*Given request:* Count lines holding the word "pose". Only the number is wanted.

------ Data supplied

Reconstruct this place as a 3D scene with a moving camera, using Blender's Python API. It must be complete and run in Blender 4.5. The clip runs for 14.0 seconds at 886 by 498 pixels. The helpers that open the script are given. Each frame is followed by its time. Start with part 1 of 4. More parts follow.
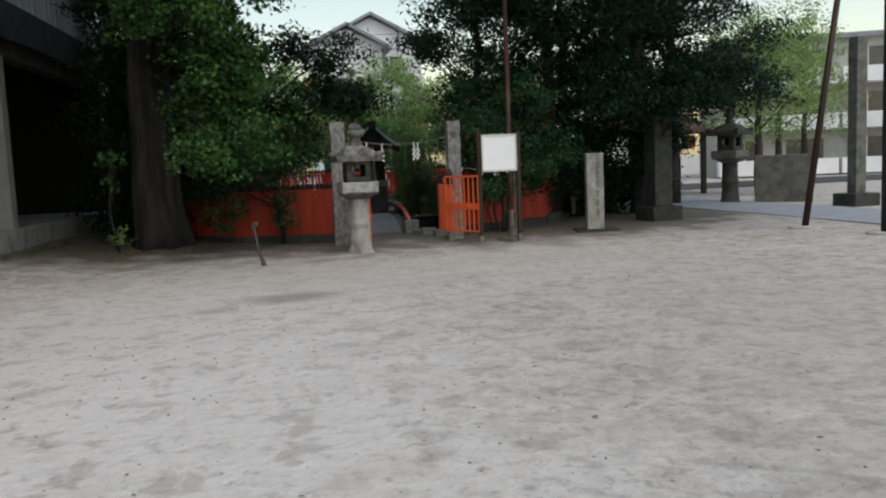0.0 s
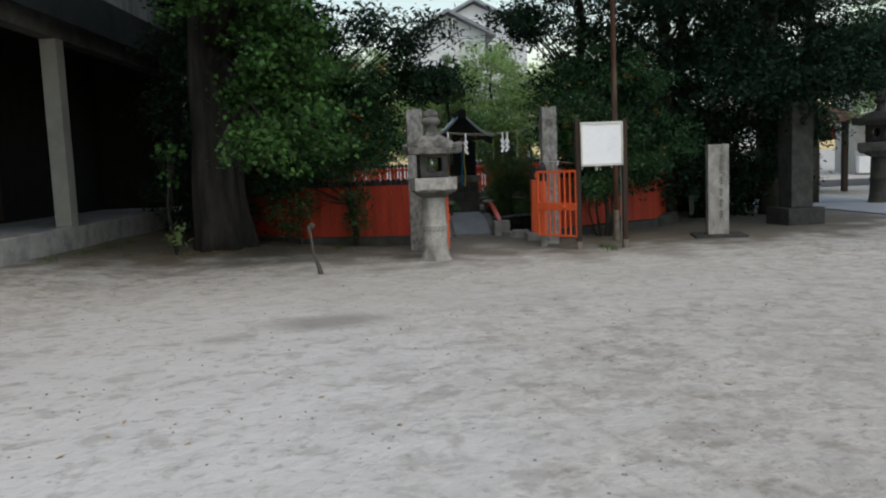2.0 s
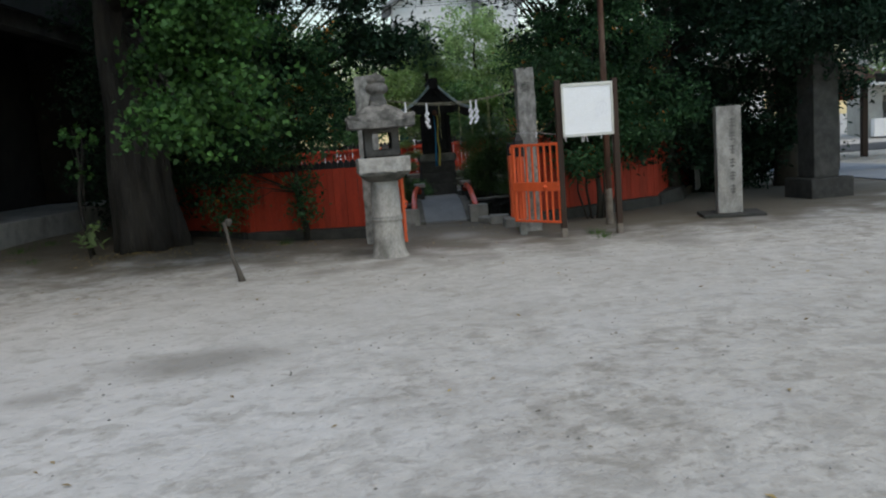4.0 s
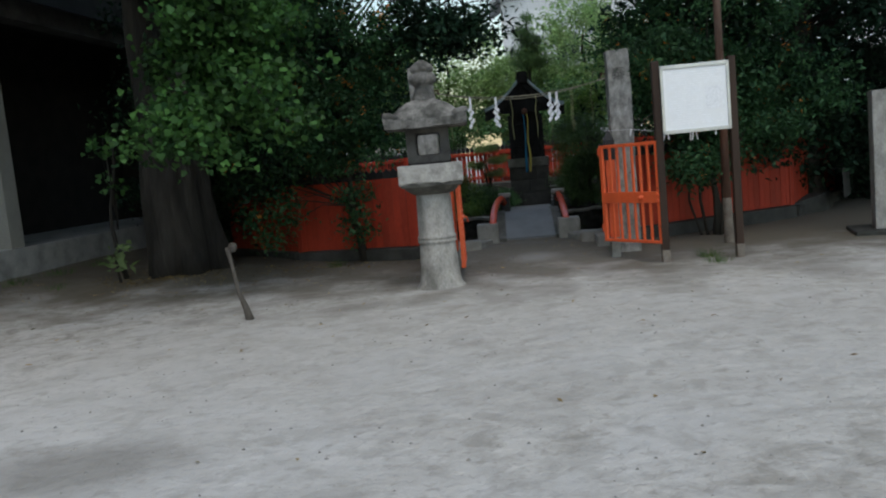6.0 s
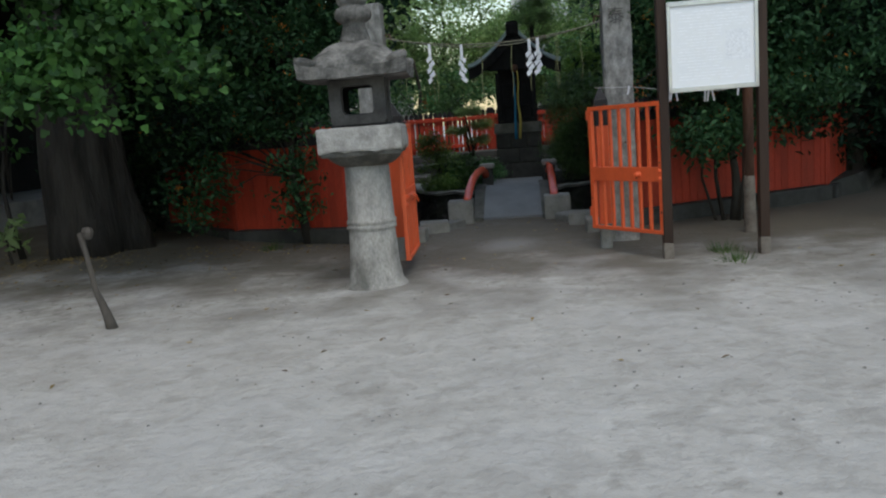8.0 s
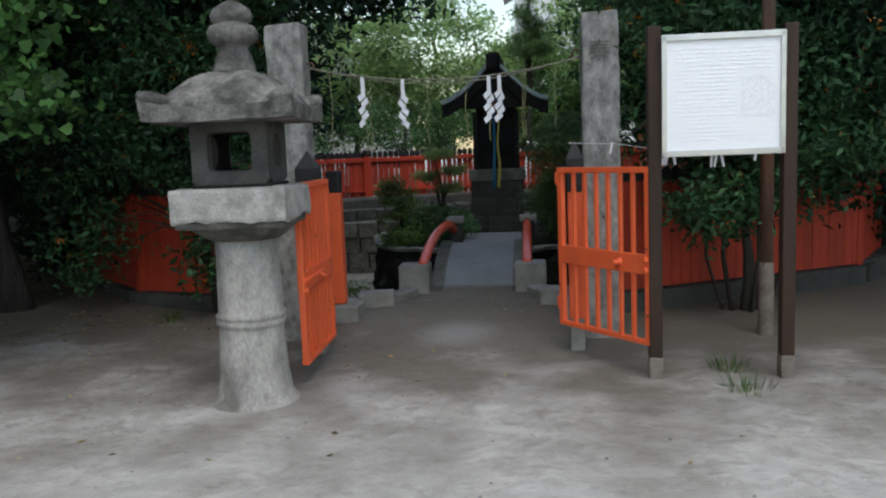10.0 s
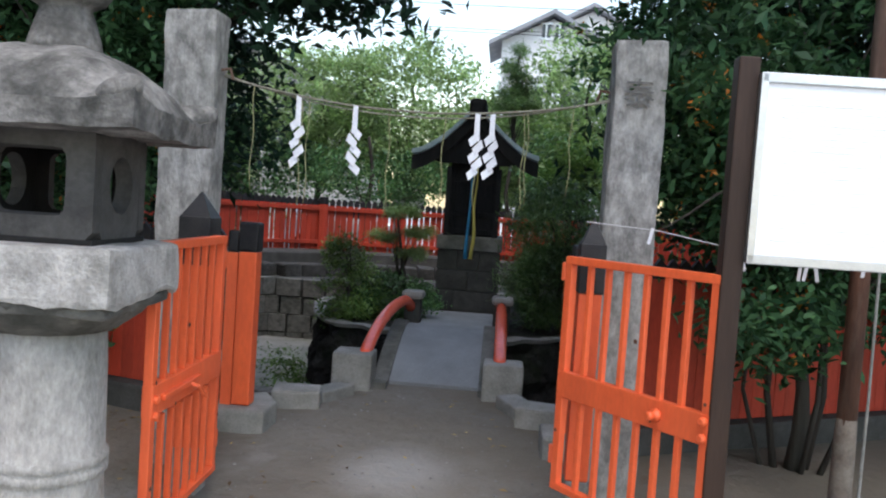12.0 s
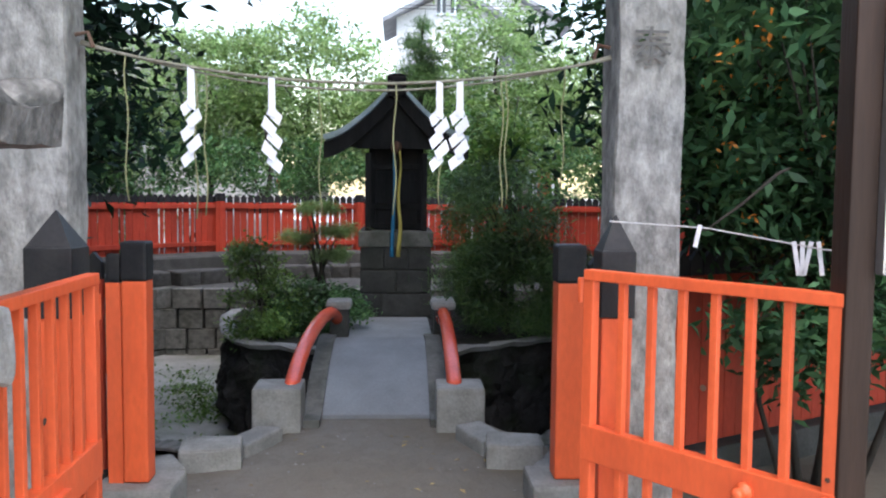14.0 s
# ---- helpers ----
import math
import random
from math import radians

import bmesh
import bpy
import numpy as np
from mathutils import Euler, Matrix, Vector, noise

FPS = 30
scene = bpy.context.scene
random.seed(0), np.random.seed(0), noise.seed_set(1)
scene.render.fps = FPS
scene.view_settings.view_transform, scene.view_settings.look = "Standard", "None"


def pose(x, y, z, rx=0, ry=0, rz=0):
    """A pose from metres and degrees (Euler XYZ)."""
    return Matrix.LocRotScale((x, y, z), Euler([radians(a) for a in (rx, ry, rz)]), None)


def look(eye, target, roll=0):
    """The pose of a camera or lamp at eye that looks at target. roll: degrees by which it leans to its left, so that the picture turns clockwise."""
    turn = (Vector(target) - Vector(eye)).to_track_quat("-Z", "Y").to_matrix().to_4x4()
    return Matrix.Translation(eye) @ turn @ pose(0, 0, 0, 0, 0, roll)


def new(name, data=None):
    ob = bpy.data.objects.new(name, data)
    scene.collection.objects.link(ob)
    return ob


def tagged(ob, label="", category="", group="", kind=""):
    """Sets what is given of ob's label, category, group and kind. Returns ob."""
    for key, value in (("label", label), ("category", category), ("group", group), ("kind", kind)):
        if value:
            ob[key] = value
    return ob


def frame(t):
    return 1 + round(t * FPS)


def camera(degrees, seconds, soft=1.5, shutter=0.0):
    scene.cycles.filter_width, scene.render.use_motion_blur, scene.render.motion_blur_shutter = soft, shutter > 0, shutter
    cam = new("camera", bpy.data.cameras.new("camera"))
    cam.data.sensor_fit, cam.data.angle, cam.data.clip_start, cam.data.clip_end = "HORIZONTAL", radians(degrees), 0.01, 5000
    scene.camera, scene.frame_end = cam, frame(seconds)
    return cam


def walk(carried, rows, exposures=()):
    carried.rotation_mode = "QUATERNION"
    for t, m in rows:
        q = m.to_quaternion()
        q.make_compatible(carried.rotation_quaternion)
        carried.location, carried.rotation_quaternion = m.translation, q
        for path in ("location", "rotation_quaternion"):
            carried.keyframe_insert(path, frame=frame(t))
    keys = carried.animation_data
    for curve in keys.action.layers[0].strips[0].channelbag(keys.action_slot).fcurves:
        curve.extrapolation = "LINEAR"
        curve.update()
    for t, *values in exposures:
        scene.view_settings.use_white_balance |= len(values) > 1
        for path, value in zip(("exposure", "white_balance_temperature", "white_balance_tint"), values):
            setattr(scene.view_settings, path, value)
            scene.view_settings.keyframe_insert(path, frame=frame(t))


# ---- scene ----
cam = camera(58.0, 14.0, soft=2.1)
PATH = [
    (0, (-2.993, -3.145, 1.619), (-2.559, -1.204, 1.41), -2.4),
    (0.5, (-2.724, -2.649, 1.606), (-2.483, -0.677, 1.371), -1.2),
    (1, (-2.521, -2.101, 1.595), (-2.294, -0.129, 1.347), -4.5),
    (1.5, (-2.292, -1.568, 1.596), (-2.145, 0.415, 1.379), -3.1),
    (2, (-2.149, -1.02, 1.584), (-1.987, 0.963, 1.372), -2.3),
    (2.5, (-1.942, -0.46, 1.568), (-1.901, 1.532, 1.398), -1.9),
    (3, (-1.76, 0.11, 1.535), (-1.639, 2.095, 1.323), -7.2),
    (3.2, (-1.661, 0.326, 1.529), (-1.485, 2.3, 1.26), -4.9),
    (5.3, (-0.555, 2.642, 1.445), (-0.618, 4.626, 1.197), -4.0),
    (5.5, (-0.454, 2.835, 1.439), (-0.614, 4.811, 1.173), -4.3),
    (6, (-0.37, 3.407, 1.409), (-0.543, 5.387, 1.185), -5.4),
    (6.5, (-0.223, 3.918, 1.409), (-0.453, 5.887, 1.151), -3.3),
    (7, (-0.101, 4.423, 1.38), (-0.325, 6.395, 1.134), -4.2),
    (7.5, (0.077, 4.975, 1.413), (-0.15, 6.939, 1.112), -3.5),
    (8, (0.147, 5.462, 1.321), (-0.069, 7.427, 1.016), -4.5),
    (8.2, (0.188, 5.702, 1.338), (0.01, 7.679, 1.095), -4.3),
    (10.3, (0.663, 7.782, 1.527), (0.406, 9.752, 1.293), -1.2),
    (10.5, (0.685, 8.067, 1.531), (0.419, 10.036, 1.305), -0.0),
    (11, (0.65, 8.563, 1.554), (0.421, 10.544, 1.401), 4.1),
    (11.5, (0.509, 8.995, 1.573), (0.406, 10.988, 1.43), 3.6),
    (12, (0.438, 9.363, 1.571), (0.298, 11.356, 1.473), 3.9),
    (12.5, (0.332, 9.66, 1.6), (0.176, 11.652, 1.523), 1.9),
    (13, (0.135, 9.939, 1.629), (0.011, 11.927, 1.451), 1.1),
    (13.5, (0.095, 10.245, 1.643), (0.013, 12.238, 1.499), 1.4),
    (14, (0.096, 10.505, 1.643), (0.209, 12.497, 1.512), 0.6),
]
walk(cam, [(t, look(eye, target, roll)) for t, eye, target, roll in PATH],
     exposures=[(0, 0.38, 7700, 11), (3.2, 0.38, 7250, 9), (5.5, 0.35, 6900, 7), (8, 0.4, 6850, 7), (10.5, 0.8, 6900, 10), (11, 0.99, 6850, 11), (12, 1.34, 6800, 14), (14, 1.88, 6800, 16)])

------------
------ Data supplied

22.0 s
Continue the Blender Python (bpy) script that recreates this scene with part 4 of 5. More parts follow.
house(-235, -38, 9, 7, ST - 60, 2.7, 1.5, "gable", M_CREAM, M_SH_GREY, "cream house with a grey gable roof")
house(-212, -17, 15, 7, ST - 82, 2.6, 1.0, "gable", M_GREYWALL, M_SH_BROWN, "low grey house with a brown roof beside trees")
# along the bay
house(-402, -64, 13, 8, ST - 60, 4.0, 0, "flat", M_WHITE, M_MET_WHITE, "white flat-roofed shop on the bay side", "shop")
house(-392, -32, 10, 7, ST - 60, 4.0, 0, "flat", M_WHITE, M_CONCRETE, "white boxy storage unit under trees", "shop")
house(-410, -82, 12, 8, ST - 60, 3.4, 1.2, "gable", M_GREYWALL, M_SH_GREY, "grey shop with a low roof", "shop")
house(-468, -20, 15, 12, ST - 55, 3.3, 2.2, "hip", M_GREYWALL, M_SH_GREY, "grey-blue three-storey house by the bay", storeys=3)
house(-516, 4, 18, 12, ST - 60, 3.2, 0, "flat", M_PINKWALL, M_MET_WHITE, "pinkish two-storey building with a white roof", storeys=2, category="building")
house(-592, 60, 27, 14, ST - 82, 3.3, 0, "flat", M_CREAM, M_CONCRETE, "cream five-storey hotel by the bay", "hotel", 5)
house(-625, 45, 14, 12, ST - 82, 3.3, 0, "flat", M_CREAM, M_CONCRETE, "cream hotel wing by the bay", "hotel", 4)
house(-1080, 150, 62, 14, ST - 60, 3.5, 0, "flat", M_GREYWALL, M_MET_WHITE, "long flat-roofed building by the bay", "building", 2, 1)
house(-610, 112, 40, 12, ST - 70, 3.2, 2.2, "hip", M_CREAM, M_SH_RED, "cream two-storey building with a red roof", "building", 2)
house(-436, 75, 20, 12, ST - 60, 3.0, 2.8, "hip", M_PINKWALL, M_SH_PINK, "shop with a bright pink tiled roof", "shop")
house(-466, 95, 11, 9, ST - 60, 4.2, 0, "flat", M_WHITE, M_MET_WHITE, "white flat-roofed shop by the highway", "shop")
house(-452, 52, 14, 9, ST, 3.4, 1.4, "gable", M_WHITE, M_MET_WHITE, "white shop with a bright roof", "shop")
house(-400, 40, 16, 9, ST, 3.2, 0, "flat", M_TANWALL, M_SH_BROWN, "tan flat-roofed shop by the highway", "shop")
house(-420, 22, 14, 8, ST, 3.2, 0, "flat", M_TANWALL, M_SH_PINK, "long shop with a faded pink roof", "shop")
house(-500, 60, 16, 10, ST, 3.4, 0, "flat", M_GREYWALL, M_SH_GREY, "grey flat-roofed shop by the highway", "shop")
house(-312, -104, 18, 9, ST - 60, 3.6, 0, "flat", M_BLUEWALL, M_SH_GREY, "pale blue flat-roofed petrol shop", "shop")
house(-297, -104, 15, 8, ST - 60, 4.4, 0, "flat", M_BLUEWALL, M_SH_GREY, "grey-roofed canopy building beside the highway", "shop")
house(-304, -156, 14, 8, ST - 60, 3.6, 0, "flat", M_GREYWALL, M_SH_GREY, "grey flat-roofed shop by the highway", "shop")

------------

*Output for this task:* 4